The 10-year Treasury yield has been the topic of conversation lately among fixed-income investors. Earlier this month, the T-note closed above 3 percent for the first time since July 2011, prompting some market watchers to call time on the three-decade Treasury bull market. (Bond prices fall as yields rise, and vice versa.) For other investors, these concerns might extend into the $3.8 trillion municipal bond market.
I believe this bearishness is premature. Take a look at the chart below, which shows the 10-year yield’s daily standard deviation based on 10 years’ worth of data. As of Friday, May 18, the yield was up a little more than two standard deviations from its mean—suggesting that, while not guaranteed, there’s a high probability of mean reversion. Such a move would bring the 10-year yield back down to around 2.88 percent, a level last seen in mid-April. This would be similarly positive for muni bonds, though it’s important to remember that Treasuries, unlike munis, are backed by the full faith and credit of the U.S. government.

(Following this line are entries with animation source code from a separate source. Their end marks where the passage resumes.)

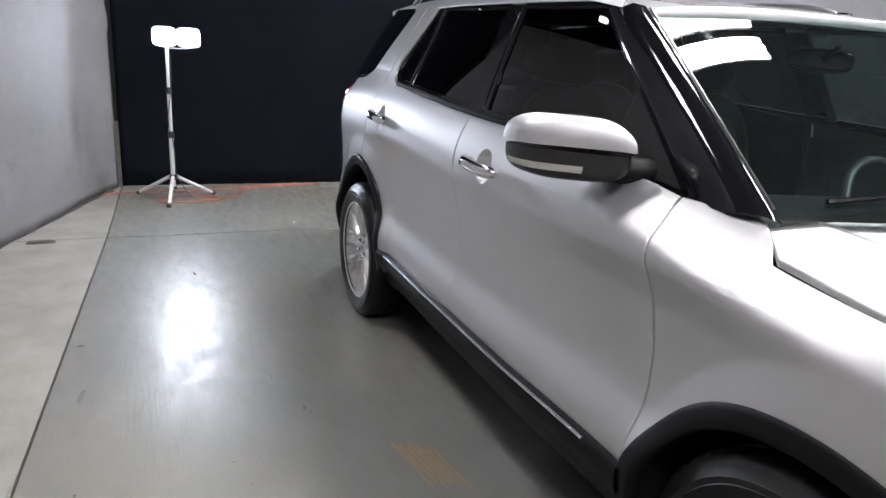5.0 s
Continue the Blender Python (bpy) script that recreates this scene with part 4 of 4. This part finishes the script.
def floor_paint():
    """Grey floor paint, scuffed and streaked, that ends in a ragged edge on bare concrete in front of the car."""
    m = mat("grey_floor_paint", (.116, .118, .111), (.152, .152, .142), 1.6, .34, .08, bump=.05, bump_scale=45, detail=9)
    n, k = m.node_tree.nodes, m.node_tree.links
    b = n["Principled BSDF"]
    co = n.new("ShaderNodeTexCoord")
    sep = n.new("ShaderNodeSeparateXYZ")
    k.new(co.outputs["Object"], sep.inputs[0])
    t = n.new("ShaderNodeTexNoise")
    t.inputs["Scale"].default_value, t.inputs["Detail"].default_value = 7, 8
    k.new(co.outputs["Object"], t.inputs["Vector"])
    a = n.new("ShaderNodeMath")
    a.operation = "MULTIPLY_ADD"
    a.inputs[1].default_value = .14
    k.new(t.outputs["Fac"], a.inputs[0])
    k.new(sep.outputs["Y"], a.inputs[2])
    r = n.new("ShaderNodeMapRange")
    r.inputs[1].default_value, r.inputs[2].default_value = -.385, -.345
    k.new(a.outputs[0], r.inputs[0])
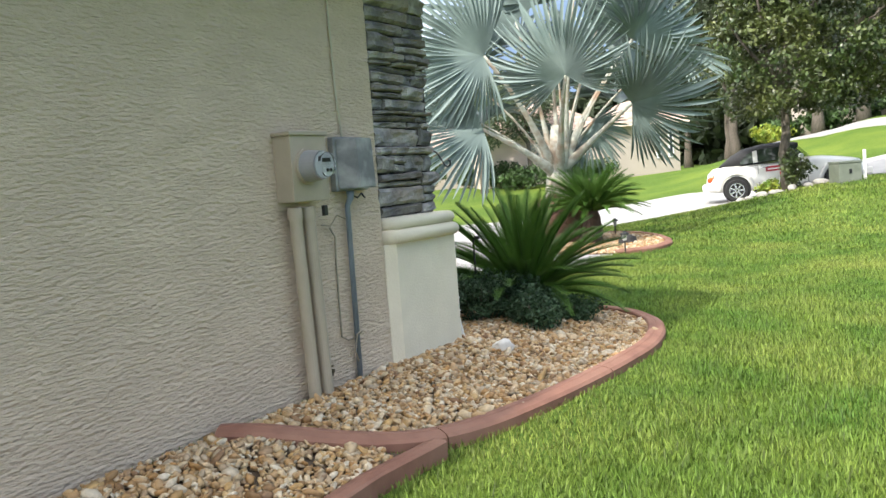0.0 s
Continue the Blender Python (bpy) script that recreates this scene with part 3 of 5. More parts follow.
    for row, (zz, count, half) in enumerate(((-0.22, 2, 0.13), (-0.1, 4, 0.36), (0.02, 5, 0.58), (0.13, 4, 0.4), (0.23, 3, 0.28))):
        for i in range(count):
            yy = -half + 2 * half * i / max(1, count - 1) + rng.uniform(-0.04, 0.04)
            f = part("flower", petal if first is None else first, M_orn, o)
            first = f.data
            f.location, f.rotation_euler = (0.03, yy, zz + rng.uniform(-0.03, 0.03)), (rng.uniform(0, 3), 0, 0)
            f.scale = (1, 1.15, 1.15) if rng.random() > 0.4 else (1, 0.9, 0.9)
    bm = bmesh.new()
    for s in (-1, 1):
        tube(bm, [(0.015, -0.55 * s, 0.0), (0.015, -0.3 * s, 0.14), (0.015, 0, 0.0), (0.015, 0.3 * s, -0.12), (0.015, 0.5 * s, 0.05)], 0.009, 6)
    part("vine", bm, M_wire, o, "thin metal vine stems")


build_house()
build_pillar()
build_meter()
build_utility_box()
build_bay()
build_garage()


# ---- beds, edging, garden things ----
EDGE = smooth_line([(-3.0, 3.08), (-2.88, 3.15), (-2.46, 3.38), (-2.19, 3.66), (-2.04, 4.05), (-1.95, 4.6), (-1.90, 5.05), (-1.86, 5.6), (-1.85, 6.25), (-1.95, 6.8), (-2.17, 7.3), (-2.5, 7.66), (-2.8, 7.81), (-3.3, 7.89), (-4.05, 7.92)], 6)
SPUR = smooth_line([(-2.08, 3.66), (-2.10, 3.25), (-2.09, 2.9), (-2.05, 2.2), (-2.0, 0.5), (-2.0, -6.0)], 6)
PALM_AT = (-6.40, 15.05)
RING = smooth_line([(-4.6, 13.02), (-4.22, 13.55), (-4.12, 14.25), (-4.35, 14.95), (-4.85, 15.75), (-5.45, 16.35), (-6.2, 16.8), (-7.0, 16.95)], 6)


def curb(name, line, label, h=0.068, w=0.14):
    """A moulded concrete edging with a rounded back, in pieces between its joints."""
    t = thing(name, label, "edging", kind="structure")
    prof = [(-w / 2, -0.06), (-w / 2, h * 0.86), (-w * 0.42, h), (-w * 0.12, h * 1.02), (-w * 0.06, h * 0.93), (0.0, h * 0.98), (w * 0.34, h * 0.80), (w * 0.48, h * 0.55), (w * 0.5, -0.06)]
    per = 20
    for s in range(0, len(line) - 1, per):
        seg = line[s:s + per + 1]
        if len(seg) < 2:
            continue
        bm = bmesh.new()
        rows = []
        for i, (x, y) in enumerate(seg):
            k = s + i
            x0, y0 = line[max(0, k - 1)]
            x1, y1 = line[min(len(line) - 1, k + 1)]
            L = math.hypot(x1 - x0, y1 - y0)
            nx, ny = (y1 - y0) / L, -(x1 - x0) / L
            gap = 0.004 if i == 0 else (-0.004 if i == len(seg) - 1 else 0)
            x, y = x + (x1 - x0) / L * gap, y + (y1 - y0) / L * gap
            wob = 0.006 * noise.noise((x * 3, y * 3, 0))
            rows.append([bm.verts.new((x + nx * (o + wob), y + ny * (o + wob), gz(x, y) + 0.02 + u + wob * 0.6)) for o, u in prof])
        for a, b in zip(rows, rows[1:]):
            for q in range(len(prof) - 1):
                bm.faces.new((a[q], b[q], b[q + 1], a[q + 1]))
        bm.faces.new(rows[0]), bm.faces.new(rows[-1][::-1])
        bmesh.ops.recalc_face_normals(bm, faces=bm.faces)
        part("curb_piece", bm, M_edging, t)
    return t


curb("bed_edging", EDGE, "rounded terracotta-coloured concrete edging round the gravel bed")
curb("bed_edging", SPUR, "terracotta-coloured concrete edging along the wall bed")
curb("bed_edging", RING, "terracotta-coloured concrete edging round the palm bed")

BED_A = [(-3.0, 3.1)] + EDGE[1:] + [(-4.05, 7.7), (-5.0, 7.52), (-5.0, 4.5), (-3.0, 4.5)]
BED_B = [(-3.0, 3.06), (-2.5, 3.32), (-2.2, 3.5)] + SPUR[4:] + [(-3.0, -6.0)]
BED_RING = [(x, y) for x, y in RING] + [(-7.35, 16.2), (-7.45, 15.2), (-7.15, 14.2), (-6.6, 13.65), (-5.9, 13.2), (-5.2, 12.98)]
BED_HOUSE = [(-5.0, 7.5), (-6.4, 7.36), (-9.75, 7.23), (-18.05, 6.5), (-18.05, 4.6), (-15.5, 4.6), (-14.2, 5.7), (-12.1, 5.7), (-10.95, 4.6), (-5.0, 4.5)]
BED_FAR = smooth_line([(-17.9, 13.3), (-16.9, 13.55), (-15.85, 14.62), (-14.5, 15.4), (-13.4, 16.1), (-13.3, 16.6), (-14.6, 16.5), (-16.0, 16.0), (-17.8, 15.6), (-20, 15.2), (-20, 13.3)], 3, True)
for nm, poly in (("bed_soil", BED_A), ("bed_soil", BED_B), ("bed_soil", BED_RING), ("bed_soil", BED_HOUSE), ("bed_soil", BED_FAR)):
    drape(nm, poly, M_soil, 0.026, 0.4, "brown soil under the gravel bed", "garden bed")


def solar_light(at, tilt=0.0, scale=1.0):
    s = thing("path_light", "small black solar path light on a stake", "path light", (at[0], at[1], gz(*at) + 0.02), "solar path lights", rz=random.uniform(0, 90))
    s.rotation_euler[1] = radians(tilt)
    s.scale = (scale, scale, scale)
    bm = bmesh.new()
    cyl(bm, (0, 0, -0.1), (0, 0, 0.22), 0.011, seg=8)
    part("stake", bm, M_black, s)
    bm = lathe(bmesh.new(), [(0.028, 0.215), (0.045, 0.31), (0.046, 0.315)], 12)
    part("lens", bm, M_lens, s, "frosted clear lens")
    bm = lathe(bmesh.new(), [(0.075, 0.312), (0.072, 0.325), (0.045, 0.345), (0.03, 0.35), (0.028, 0.362), (0.01, 0.366)], 14)
    part("cap", bm, M_black, s)
    return s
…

Muni Bonds Outperformed in Previous Rate Hike Cycles
Fixed-income investors might find munis more attractive than Treasuries right now for two additional reasons.
For one, muni bonds historically outperformed and were less volatile than Treasuries during previous rate hike cycles, according to Standish data. In the past, a 100 basis point rise in the 10-year Treasury yield—in response to higher interest rates—was accompanied by a rise of only 60 basis points on average in muni bond yields.
Take a look below. In each of the past seven rate hike cycles, munis outperformed Treasuries by at least 5 percent and sometimes as much as 10 percent or more. The Federal Reserve has raised rates six times since December 2015, with two more increases possibly slated for this year.